Advertisement

1 Temmuz’dan itibaren yürürlüğe giren Basel II Kuralları, Türk bankacılık sektörünün uluslararası saygınlığı açısından önemli bir aşamayı temsil ediyor. Son 1-2 yıldır, Türk ekonomisinin uluslararası düzeydeki kurumsal kalite algılaması açısından önemli adımlar atılıyor. Yeni Türk Ticaret Kanunu, Yeni Türk Borçlar Kanunu, Uluslararası Muhasebe Standartlarına Geçiş ve Basel II Türk iş dünyası açısından esaslı adımlar oldu ve son dakikaya kadar, ekonomi çevrelerinde “Nasılsa uygulamaya geçişi ertelenir” görüşü hâkimdi.

Bu kritik önemdeki adımların kararlılıkla uygulamaya geçirilmesi buzdağının suyun üzerinde gözüken kısmı. Esas suyun altında kalan kısımda, Türk ekonomi bürokrasisinin gerçekten “case study” olarak literatüre girecek müzakere başarıları söz konusu. Çünkü, uluslararası düzenlemelerin çoğu, dünyanın önde gelen ekonomileri, yani Batılı ekonomiler olarak adlandırmakta olduğumuz AB’nin başat ülkeleri ve ABD ekonomisinin standartları dikkate alınarak şekillendiriliyor.

ULUSAL İNİSİYATİF SINIRLI

Basel II Kriterleri, Basel Komitesi ve BIS (Bank for International Settlements) tarafından, tümüyle gelişmiş ekonomi gerçekleri dikkate alınarak hazırlanmış. Ancak, bu ekonomiler için geçerli olan doğrular, Türkiye ve pek çok gelişmekte olan ekonominin kendi yapısına uymuyor. Ancak, BIS ülkelere Basel II için çok sınırlı bir ulusal inisiyatif imkânı vermekte.

BDDK’nın en tepeden en alt kademeye kadar tüm uzman ekibi, kritik noktalarda yürütülen müzakereler ve karşılıklı yazışmalarla önemli başarılara imza atmış durumdalar. Özellikle Yabancı Para (YP) zorunlu karşılıklar. Söz konusu munzam karşılıklar için, YP olduğundan ve Türkiye de bu parayı basamadığından, yüzde 100 sermaye yükümlülüğü gerekiyor. Ancak, müzakerelerde, Türk tarafı YP zorunlu karşılıkların, bankaların Merkez Bankası’ndan bir kredi alacağı değil, bir depo hesabı olduğu argümanını öne sürerek, YP zorunlu karşılıklar için sermaye yeterliliği şartını 0’a indiriyor.

HAZİNE KABUL ETMEDİ

Bir başka önemli başlık da, Türk Hazinesi’nin ihraç ettiği YP cinsinden kamu kâğıtları için de yüzde 100 yükümlülük ayrılması gerektiği. Bu benim de ağırıma giden, Türk Hazinesi’nin ortaya koyduğu performans ve başarı açısından, haksız bir uygulama. Ancak, Basel Komitesi ve BIS, YP cinsinden ihraç edilen kamu kâğıtlarında, yine o ülkenin para birimi olmadığından ve standartları da Almanya ve ABD’ye bakarak belirlediğinden, ulusal inisiyatif kullandırmıyor.

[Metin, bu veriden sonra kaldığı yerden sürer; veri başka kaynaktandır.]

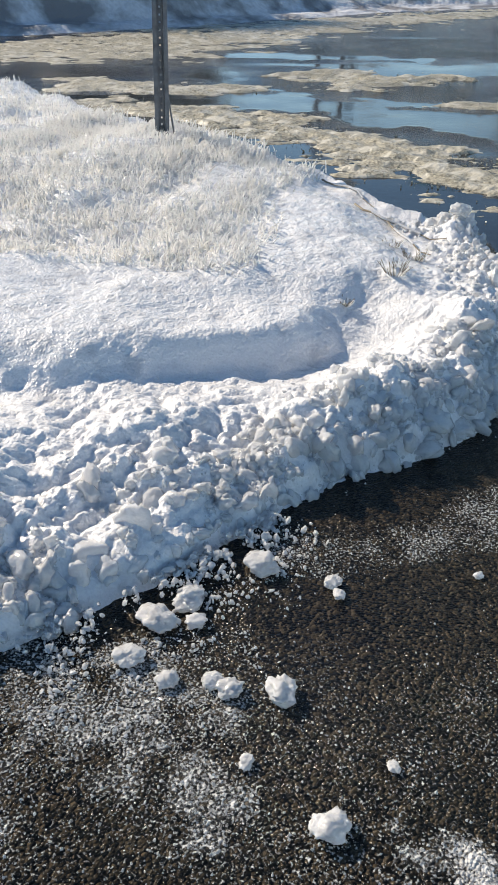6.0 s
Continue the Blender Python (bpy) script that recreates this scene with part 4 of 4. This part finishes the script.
def grass():
    """Blades of grass cased in ice on top of the bank: one mesh."""
    r = np.random.RandomState(3)
    x, y = r.uniform(-4.6, 0.3, 90000), r.uniform(4.2, 10.5, 90000)
    h, d = bank_height(x, y, False)
    near = along(x, y, [p for p in EDGE if p[1] <= 5.4 and (p[0] > -0.5 or p[1] < 4)])[0]
    back = along(x, y, [p for p in EDGE if p[1] >= 5.3])[0]
    dense = smooth(1.25, 1.5, near + 0.2 * fbm(x, y, 0.5, 3, 91)) * smooth(0.12, 0.28, back + 0.1 * fbm(x, y, 0.5, 3, 92)) * (d > 0)
    dense *= np.clip(0.7 + 0.5 * fbm(x, y, 0.25, 3, 93), 0.1, 1) * (0.35 + 0.65 * (x > -2.6) * (y < 8))
    ok = r.rand(len(x)) < dense * 0.8
    x, y, h = x[ok][:17000], y[ok][:17000], h[ok][:17000]
    n = len(x)
    ln = (0.03 + 0.062 * r.rand(n)) * (1 + 0.35 * fbm(x, y, 0.3, 2, 94))
    wid = 0.0026 + 0.0035 * r.rand(n)
    a, lean = r.rand(n) * 6.28, 0.25 + 0.5 * r.rand(n)
    dx, dy = np.cos(a) * lean + 0.25, np.sin(a) * lean - 0.15
    verts = np.zeros((n, 9, 3))
    for k, (f, w) in enumerate(((0, 1), (0.6, 1.0), (1, 0.45))):
        cx, cy, cz = x + dx * ln * f * f, y + dy * ln * f * f, h - 0.01 + ln * f * (1 - 0.25 * f * lean)
        for s in range(3):
            b = a + s * 2.094
            verts[:, k * 3 + s] = np.stack([cx + np.cos(b) * wid * w, cy + np.sin(b) * wid * w, cz], 1)
    quads = []
    for k in range(2):
        for s in range(3):
            t = (s + 1) % 3
            quads.append((k * 3 + s, k * 3 + t, k * 3 + 3 + t, k * 3 + 3 + s))
    faces = (np.arange(n)[:, None, None] * 9 + np.array(quads)).reshape(-1, 4)
    tagged(mesh_object("frosted_grass", verts.reshape(-1, 3).tolist(), faces.tolist(), FROST_GRASS, None, "", True), "dead grass blades cased in white ice", "grass", kind="stuff")


grass()


r = np.random.RandomState(21)
x, y = r.uniform(-1.7, 0.45, 90000), r.uniform(0.9, 2.75, 90000)
near = along(x, y, EDGE)
out = -near[0] * near[1]
clot = np.clip(0.45 + 1.2 * fbm(x, y, 0.12, 4, 96), 0, 1)
ok = (out > -0.02) & (r.rand(len(x)) < clot * np.exp(-np.maximum(out, 0) / 0.22) * smooth(0.4, 0.1, x))
x, y, out = x[ok][:11000], y[ok][:11000], out[ok][:11000]
sizes = 0.004 + 0.03 * r.rand(len(x)) ** 4 * np.exp(-np.maximum(out, 0) / 0.3)
tagged(many_lumps("ice_rubble", np.stack([x, y, sizes * 0.25 + 0.03 * np.clip(1 - out / 0.12, 0, 1), sizes], 1), ICE, None, "", 9, 1), "crumbled ice spread over wet asphalt beside the bank", "ice rubble", kind="stuff")


def tuft(x, y, z, size, seed):
    rng = random.Random(seed)
    tubes = []
    for k in range(44):
        a = rng.random() * 6.28
        p = Vector((0.03 * math.cos(a), 0.02 * math.sin(a), -0.02))
        branching(rng, p, Vector((math.cos(a) * 0.7, math.sin(a) * 0.7, 1)), size * rng.uniform(0.3, 1), 0.0019, 0, tubes, 0.3, 0)
    t = empty("weed_tuft", Matrix.Translation((x, y, z)), "small dry weed poking out of the ice", "weed", "dry weeds in the bank")
    tubes_mesh("stalk", tubes, DRY_STEM, t, 4, 0.0015)
    tubes_mesh("iced_stalk", [([p + Vector((0.006, 0.004, 0)) for p in pts], [r * 1.4 for r in rad]) for pts, rad in tubes[::2]], FROST_GRASS, t, 4, 0.002)


def on_bank(x, y):
    return float(bank_height(np.array([x]), np.array([y]))[0][0])


for k, (x, y, size) in enumerate(((0.46, 4.5, 0.1), (0.55, 4.84, 0.09), (0.24, 4.2, 0.05), (0.42, 5.05, 0.06))):
    tuft(x, y, on_bank(x, y), size, k + 1)


def fallen_twig(a, b, seed):
    """A thin twig cased in ice, lying on the bank."""
    rng = random.Random(seed)
    pts = []
    for k in range(9):
        f = k / 8
        x, y = a[0] + (b[0] - a[0]) * f + rng.gauss(0, 0.012), a[1] + (b[1] - a[1]) * f + rng.gauss(0, 0.012)
        pts.append(Vector((x, y, on_bank(x, y) + 0.012)))
    t = empty("fallen_twig", Matrix(), "thin dead twig cased in ice on the bank", "twig", "twigs on the bank")
    part("stick", tube(pts, [0.007 - 0.0005 * k for k in range(9)], 6), DRY_STEM, t)
    part("ice_coat", tube([p + Vector((0, 0, 0.005)) for p in pts[2:7]], [0.008] * 5, 6), ICE, t)


fallen_twig((0.15, 5.7), (0.72, 5.25), 1)
fallen_twig((0.35, 5.55), (0.62, 4.95), 2)
fallen_twig((-0.1, 6.2), (0.3, 5.75), 3)
for k, (x, y, s) in enumerate(((0.79, 5.47, 0.13), (0.72, 5.52, 0.09), (-0.3, 6.82, 0.08), (0.9, 5.2, 0.1))):
    ice_chunk(x, y, s, 600 + k, on_bank(x, y))


def tyre_track():
    """Ribs of slush pressed up by a tyre's tread."""
    u, v = np.meshgrid(np.arange(-0.17, 0.17, 0.006), np.arange(0, 1.25, 0.006), indexing="ij")
    ax, ay = 0.43, -0.9
    x, y = 0.17 + ax * v + 0.9 * u, 1.83 + ay * v + 0.43 * u
    wob = 0.02 * fbm(x, y, 0.15, 3, 81)
    half = np.where(u > 0, 0.5, 0.0)
    across = np.abs(((v + wob + 0.02 * np.abs(u) / 0.1) / 0.085 + half) % 1 - 0.5) * 2
    rib = smooth(0.3, 0.7, across) * (np.abs(u + wob) < 0.125) * (np.abs(u + 0.5 * wob) > 0.012)
    rail = 0.6 * np.exp(-((np.abs(u + wob) - 0.13) / 0.014) ** 2) 
    f = np.maximum(rib, rail) * np.clip(0.8 + 0.8 * fbm(x, y, 0.09, 4, 82), 0, 1.1)
    f = f * smooth(0.22, 0.45, v) * np.clip(1.25 - v, 0, 1) ** 0.3
    h = 0.013 * np.clip(f, 0, 1) + 0.004 * fbm(x, y, 0.02, 2, 83) - 0.007
    tagged(sheet("tyre_track", x, y, h, RUBBLE_ICE, keep=f > 0.3), "tyre tread pressed in grey refrozen slush", "tyre track", kind="stuff")


tyre_track()
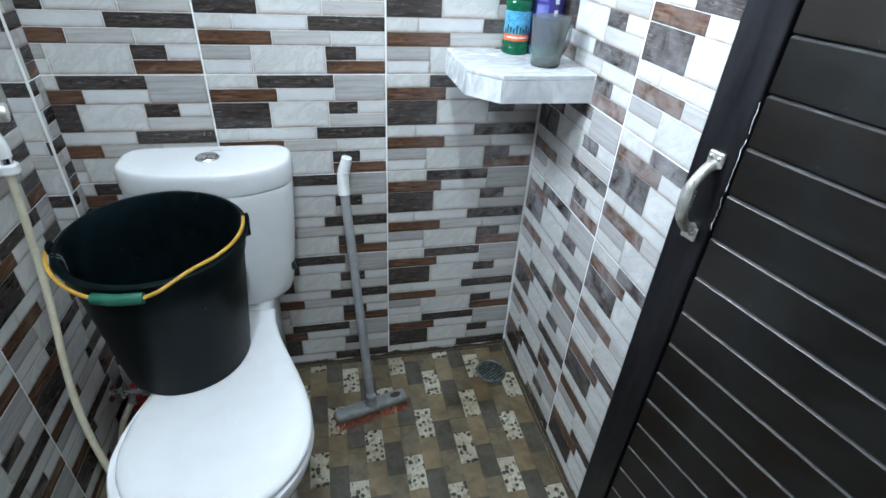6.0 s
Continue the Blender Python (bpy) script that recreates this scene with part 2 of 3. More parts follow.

Bununla birlikte, BDDK uzmanları, Filipinler’in mükemmel bir modelleme ile YP cinsinden kamu kâğıtları için, sermaye yeterliliği yükümlülüğü şartını yumuşattığı bir formül buluyorlar. Ancak, bir nevi varant modeli olarak işleyecek olan yöntem Türk Hazinesi tarafından uygun görülmüyor. Bu nedenle, Hazinemiz Türk bankaları açısından YP cinsinden bono-tahvil yerine, döviz kuruna endeksli, geri ödemesi TL olan bono-tahvillere mi yönelir, birlikte göreceğiz.

Son nokta, ihtiyaç kredileri ve konut kredilerinde ise, balon oluşmaması ve Aralık 2010’dan beri Türk ekonomi yönetiminin duruşuyla çelişmemesi açısından, bu kredi türlerinde ve özellikle konutta son dakikada yeterlilik oranını yumuşatmaktan vazgeçiliyor, ki ben de bu duruşa aynen katılıyorum.